In her appearances Monday, Freeland touted the benefits of the existing trade deal, saying it has been an “extraordinary success” to all three economies, and pushed back at Trump’s claim that NAFTA has been a disaster.

But she cautioned that unless deliberate steps are taken to spread the economic wealth of improved trade, divisions will grow in Canadian society.

“There are too many communities in our prosperous nation where people do not feel prosperous,” Freeland said.

“If we don’t act now, Canadians may lose faith in the open society, in immigration and in free trade, just as many have across the Western industrialized world,” she told an audience at the University of Ottawa.

“This is the single biggest economic and social challenge we face. Addressing this problem is our government’s overriding mission,” she said.

What does it mean to have “progressive” chapters on gender or Indigenous people?

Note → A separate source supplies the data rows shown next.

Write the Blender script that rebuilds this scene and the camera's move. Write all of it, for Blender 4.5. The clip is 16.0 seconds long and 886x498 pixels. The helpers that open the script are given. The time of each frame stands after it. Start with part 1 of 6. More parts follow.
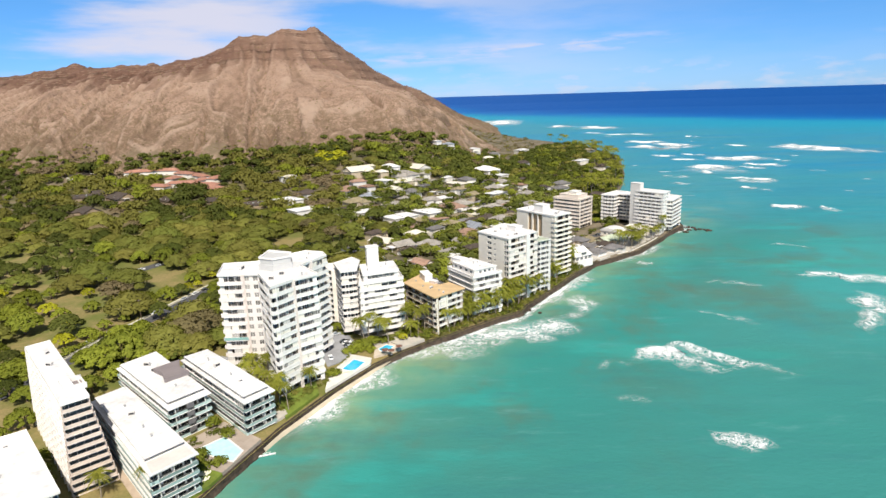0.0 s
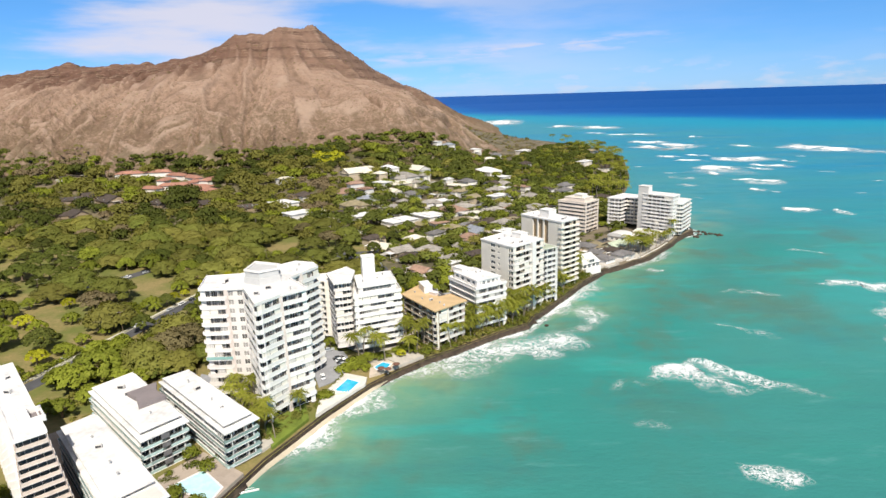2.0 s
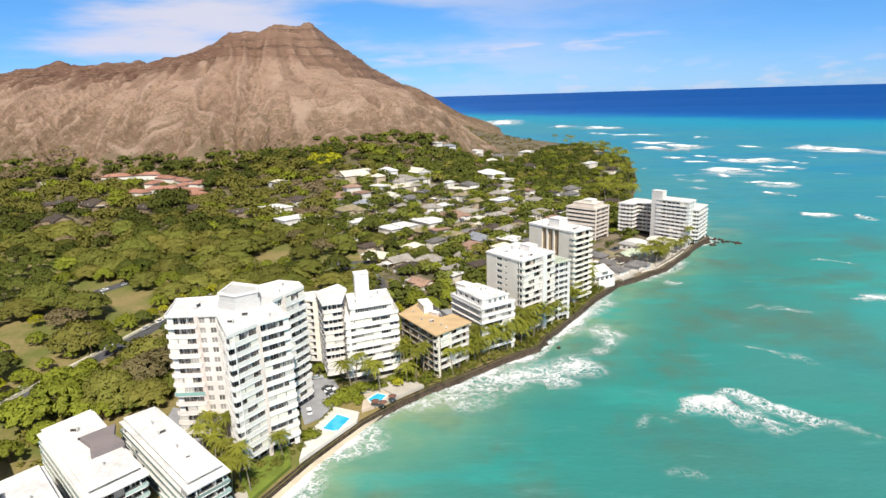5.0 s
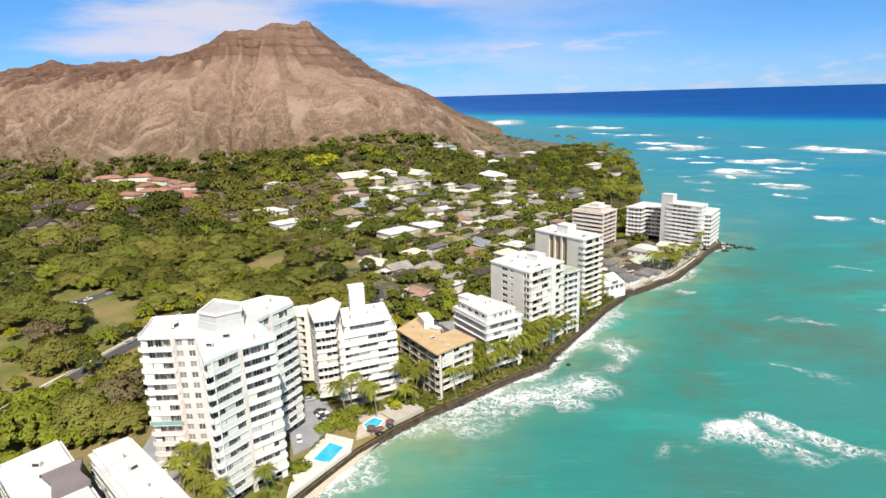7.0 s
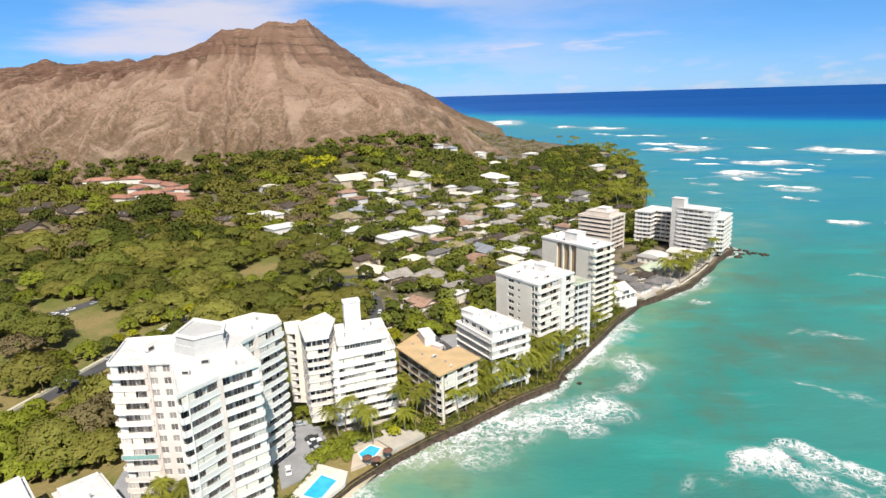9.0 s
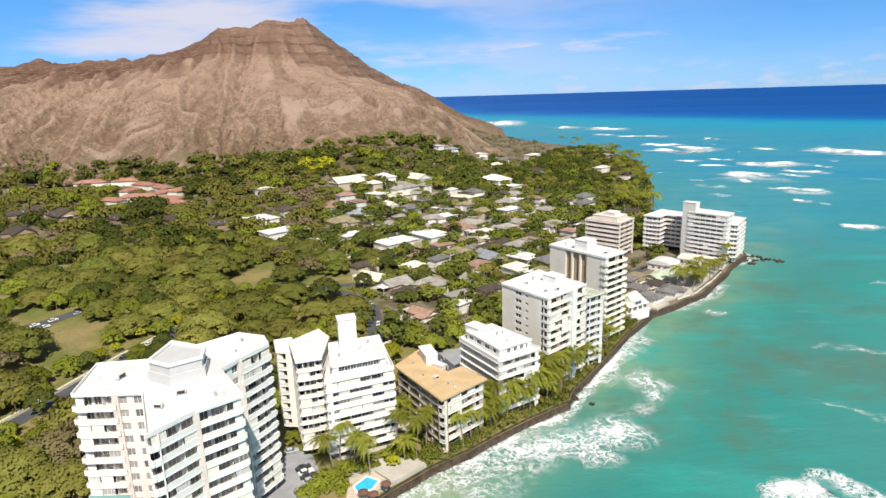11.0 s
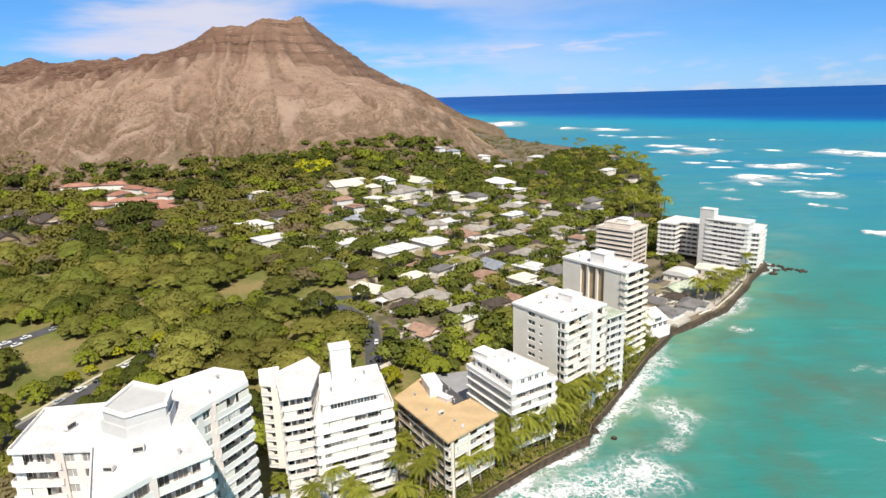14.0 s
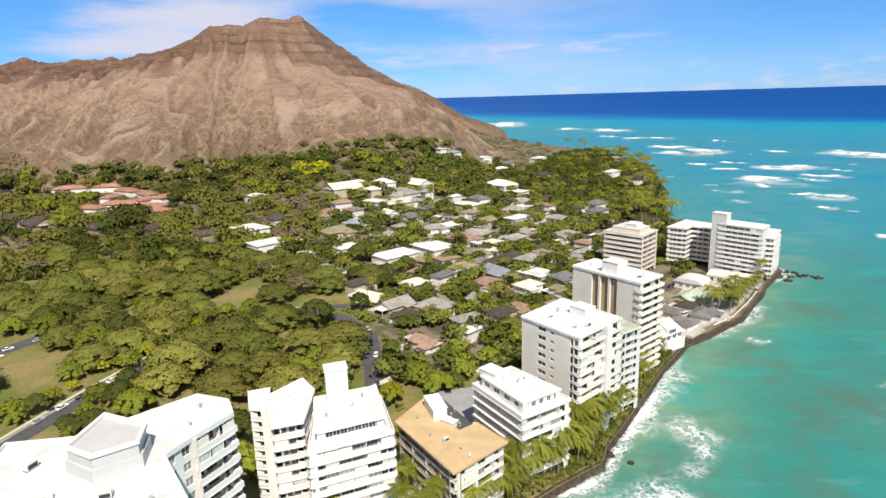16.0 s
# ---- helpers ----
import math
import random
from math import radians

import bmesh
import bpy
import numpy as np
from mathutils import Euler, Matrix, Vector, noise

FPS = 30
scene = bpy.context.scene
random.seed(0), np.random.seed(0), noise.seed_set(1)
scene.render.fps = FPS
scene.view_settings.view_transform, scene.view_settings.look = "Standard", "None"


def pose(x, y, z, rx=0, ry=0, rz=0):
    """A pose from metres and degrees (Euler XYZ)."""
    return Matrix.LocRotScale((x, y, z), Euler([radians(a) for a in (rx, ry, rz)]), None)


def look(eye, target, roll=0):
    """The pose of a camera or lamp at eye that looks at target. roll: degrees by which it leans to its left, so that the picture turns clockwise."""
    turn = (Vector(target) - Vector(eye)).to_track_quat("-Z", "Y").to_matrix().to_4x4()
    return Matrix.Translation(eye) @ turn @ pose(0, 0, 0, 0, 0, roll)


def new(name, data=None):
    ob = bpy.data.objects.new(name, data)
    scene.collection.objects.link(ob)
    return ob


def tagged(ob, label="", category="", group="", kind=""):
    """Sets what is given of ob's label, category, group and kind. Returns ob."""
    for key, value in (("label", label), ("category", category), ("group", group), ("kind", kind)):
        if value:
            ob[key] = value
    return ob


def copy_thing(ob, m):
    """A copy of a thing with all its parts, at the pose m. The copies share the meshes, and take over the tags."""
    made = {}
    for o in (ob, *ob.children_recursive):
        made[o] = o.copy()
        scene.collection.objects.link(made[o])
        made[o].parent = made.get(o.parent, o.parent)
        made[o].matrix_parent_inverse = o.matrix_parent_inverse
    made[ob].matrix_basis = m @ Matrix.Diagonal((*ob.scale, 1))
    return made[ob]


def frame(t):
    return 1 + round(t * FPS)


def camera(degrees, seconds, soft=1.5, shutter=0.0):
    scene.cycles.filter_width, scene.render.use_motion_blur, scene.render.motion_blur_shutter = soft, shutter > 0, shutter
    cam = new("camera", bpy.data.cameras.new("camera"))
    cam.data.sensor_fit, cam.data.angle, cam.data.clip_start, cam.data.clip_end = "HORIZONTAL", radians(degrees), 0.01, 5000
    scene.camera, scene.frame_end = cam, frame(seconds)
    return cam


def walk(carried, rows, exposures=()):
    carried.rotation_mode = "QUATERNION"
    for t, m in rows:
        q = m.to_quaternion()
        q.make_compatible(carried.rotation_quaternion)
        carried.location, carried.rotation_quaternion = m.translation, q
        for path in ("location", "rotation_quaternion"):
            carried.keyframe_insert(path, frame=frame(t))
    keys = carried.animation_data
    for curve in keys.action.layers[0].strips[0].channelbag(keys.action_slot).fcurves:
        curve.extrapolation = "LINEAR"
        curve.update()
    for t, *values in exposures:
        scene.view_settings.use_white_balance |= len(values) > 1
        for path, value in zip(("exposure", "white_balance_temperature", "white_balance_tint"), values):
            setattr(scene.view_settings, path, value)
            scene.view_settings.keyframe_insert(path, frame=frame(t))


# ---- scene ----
cam = camera(71.6, 16.0)
PATH = [
    (0, (0.190, -3.372, 109.140), (-4.111, 93.506, 84.727), -1.77),
    (2, (-0.830, 15.588, 108.771), (-5.129, 112.457, 84.317), -1.77),
    (4, (-1.986, 34.201, 108.419), (-6.277, 131.063, 83.940), -1.76),
    (6, (-3.272, 52.319, 108.082), (-7.546, 149.181, 83.597), -1.75),
    (8, (-4.682, 69.799, 107.762), (-8.931, 166.665, 83.287), -1.75),
    (10, (-6.207, 86.497, 107.458), (-10.425, 183.370, 83.009), -1.74),
    (12, (-7.842, 102.267, 107.171), (-12.020, 199.153, 82.765), -1.74),
    (14, (-9.580, 116.964, 106.899), (-13.711, 213.867, 82.554), -1.73),
    (16, (-11.414, 130.444, 106.644), (-15.490, 227.369, 82.377), -1.72),
]
walk(cam, [(t, look(eye, target, roll)) for t, eye, target, roll in PATH])


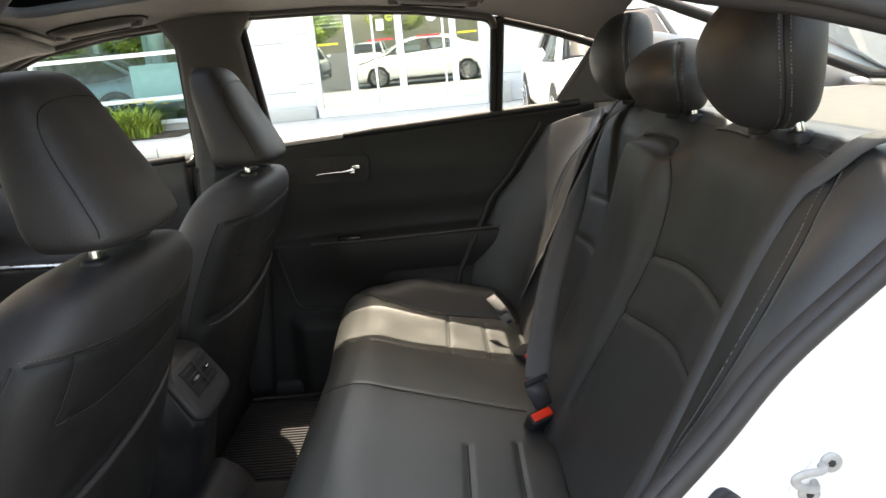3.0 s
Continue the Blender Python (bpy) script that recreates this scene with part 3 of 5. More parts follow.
part("tongue_cover", box(-0.025, 0.025, -0.004, 0.004, -0.004, 0.007, 0.003), PLASTIC, mid_belt).matrix_basis = pose(0.291, -0.004, 0.600, -28, -10, 20)
part("belt_guide", box(0.64, 0.69, 0.46, 0.54, 1.058, 1.092, 0.008), PLASTIC, mid_belt, "black belt guide on the shelf edge")
right_belt = thing("seat_belt", "dark webbing seat belt hanging beside the far seat", "seat belt", "rear seat belts")
part("webbing", strap([(0.68, 0.61, 1.05), (0.64, 0.60, 1.082), *belt_r], (0.25, 1, 0.1), 0.048), WEBBING, right_belt)
part("belt_guide", box(0.655, 0.70, 0.56, 0.64, 1.055, 1.09, 0.008), PLASTIC, right_belt, "black belt guide on the shelf edge")
part("end_anchor", box(0.335, 0.36, 0.53, 0.57, 0.585, 0.60, 0.004), PLASTIC, right_belt)


def buckle(x, y, z, rx, ry, rz, label):
    b = thing("belt_buckle", label, "belt buckle", "belt buckles")
    part("body", box(-0.026, 0.026, -0.014, 0.014, -0.055, 0.02, 0.006), PLASTIC, b)
    part("button", box(-0.021, 0.021, -0.0085, 0.0085, 0.017, 0.0245, 0.003), REDPLASTIC, b, "red release button")
    part("stalk", box(-0.012, 0.012, -0.004, 0.004, -0.12, -0.05, 0.003), PLASTIC, b)
    b.matrix_basis = pose(x, y, z, rx, ry, rz)
    return b


buckle(0.290, -0.036, 0.535, 38, -8, 25, "black seat belt buckle with a red release button")
buckle(0.308, 0.335, 0.515, 68, -25, 30, "black seat belt buckle with a red release button")
tong = thing("belt_tongue", "dull metal belt tongue resting on the seat", "belt tongue")
pl = part("plate", prism(rounded([(-0.024, -0.04), (0.024, -0.04), (0.028, 0.03), (-0.028, 0.03)], 0.006), "z", -0.0012, 0.0012), TONGUE, tong)
part("slot", prism(rounded([(-0.011, -0.030), (0.011, -0.030), (0.011, -0.014), (-0.011, -0.014)], 0.003), "z", 0.0013, 0.0018), SEAMDARK, pl)
part("webbing_end", strap([(0, 0.018, 0.003), (0, 0.05, 0.0), (0.0, 0.09, -0.02), (0.0, 0.12, -0.05)], (1, 0, 0), 0.046), WEBBING, tong)
tong.matrix_basis = pose(0.266, 0.42, 0.580, 62, -20, 22) @ Matrix.Scale(0.55, 4)

# ---- far side: doors, pillars, windows ----
def door_panel(x0, x1, mir=1, slope=0.08):
    """The trim of a door: sill, armrest with a grip hollow, map pocket."""
    def f(u, v):
        z = 0.22 + (belt(x0) - 0.22) * v
        x = x0 - slope * (1.0 - v) * (1 - u) + (x1 - x0) * u
        z += (belt(x) - belt(x0)) * v
        y = side(z) - 0.002
        fore = smoothstep(x0 + 0.06, x0 + 0.24, x)
        ledge = 0.752 + 0.012 * smoothstep(x0, x1, x)
        arm = smoothstep(0.56, 0.735, z) * (1 - smoothstep(ledge - 0.006, ledge + 0.016, z))
        y -= 0.052 * arm * (0.25 + 0.75 * fore)
        y += 0.006 * math.exp(-((z - ledge - 0.05) / 0.04) ** 2) * fore
        y -= 0.008 * (1 - smoothstep(0.93, 1.0, z)) * smoothstep(0.78, 0.86, z)
        y -= 0.035 * (1 - smoothstep(0.50, 0.56, z)) * smoothstep(x0 + 0.02, x0 + 0.08, x)
        y -= 0.014 * smoothstep(belt(x) - 0.20, belt(x) - 0.012, z)
        if z > belt(x) - 0.012:
            y += 0.03 * ((z - belt(x) + 0.012) / 0.012) ** 2
        return Vector((x, mir * y, z))
    return shell(f, 90, 120, (0, mir * 0.05, 0))


def side_pane(outline, mir, off=0.012, thick=0.004):
    """A pane that follows the lean of the side."""
    bm = bmesh.new()
    A = [bm.verts.new((x, mir * (side(z) + off), z)) for x, z in outline]
    B = [bm.verts.new((x, mir * (side(z) + off + thick), z)) for x, z in outline]
    bm.faces.new(A)
    bm.faces.new(B[::-1])
    for i in range(len(A)):
        j = (i + 1) % len(A)
        bm.faces.new((A[i], A[j], B[j], B[i]))
    return bm


def rim3(outline, mir, off=0.0):
    return [(x, mir * (side(z) + off), z) for x, z in outline]


rear_glass_line = rounded([(-0.325, belt(-0.325) - 0.022), (0.285, belt(0.285) - 0.022), (0.302, 1.309), (0.1, 1.346), (-0.1, 1.364), (-0.345, 1.370)], 0.03, 5)
quarter_line = rounded([(0.302, belt(0.302) - 0.022), (0.445, belt(0.455) - 0.022), (0.565, 1.222), (0.45, 1.265), (0.318, 1.305)], 0.012, 4)
front_glass_line = rounded([(-0.545, belt(-0.545) - 0.022), (-0.515, 1.362), (-0.70, 1.350), (-0.88, 1.322), (-1.05, 1.262), (-1.22, 1.18), (-1.34, 1.085), (-1.33, belt(-1.33) - 0.022)], 0.03, 5)

door_1 = thing("door_1", "closed rear passenger door with a black moulded trim panel", "car door", kind="structure")
part("trim_panel", door_panel(-0.375, 0.56), DOORTRIM, door_1)
hb = part("handle_bezel", prism(rounded([(-0.272, 0.921), (-0.072, 0.912), (-0.066, 0.975), (-0.085, 0.990), (-0.262, 0.994)], 0.018), "y", 0.6945, 0.72, 0.0025), VINYL_D, door_1, "black handle surround", smooth=False)
part("pull_lever", tube(spline([(-0.214, 0.686, 0.943), (-0.165, 0.680, 0.945), (-0.125, 0.674, 0.946), (-0.104, 0.676, 0.947)], 20), [0.0035 + 0.0055 * smoothstep(0.45, 0.9, i / 19) for i in range(20)], 10, squash=0.7), CHROME, hb, "chrome door handle")
part("lock_knob", box(-0.112, -0.088, 0.674, 0.692, 0.950, 0.962, 0.004), CHROME, hb, "small chrome lock lever")
dseam = spline([(-0.132, 1.038), (-0.112, 1.022), (-0.085, 0.998), (-0.064, 0.976), (-0.058, 0.940)], 24)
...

Even experts don’t yet know.

The Canadian team could try to get language in the deal that would encourage all governments to meet their obligations under international or United Nations treaties or conventions, said Debra Steger, a professor who holds the Hyman Soloway chair in business and trade law at the University of Ottawa.

In an interview, Steger said she could envisage a gender equality chapter that would commit the parties to implement obligations such as the UN sustainable development goals, which commits countries to “achieve gender equality and empower all women and girls.”

“They might have a statement about implementing that, and they could have some other goals in there about how corporations and governments and small- and medium-sized businesses are going to go about” it.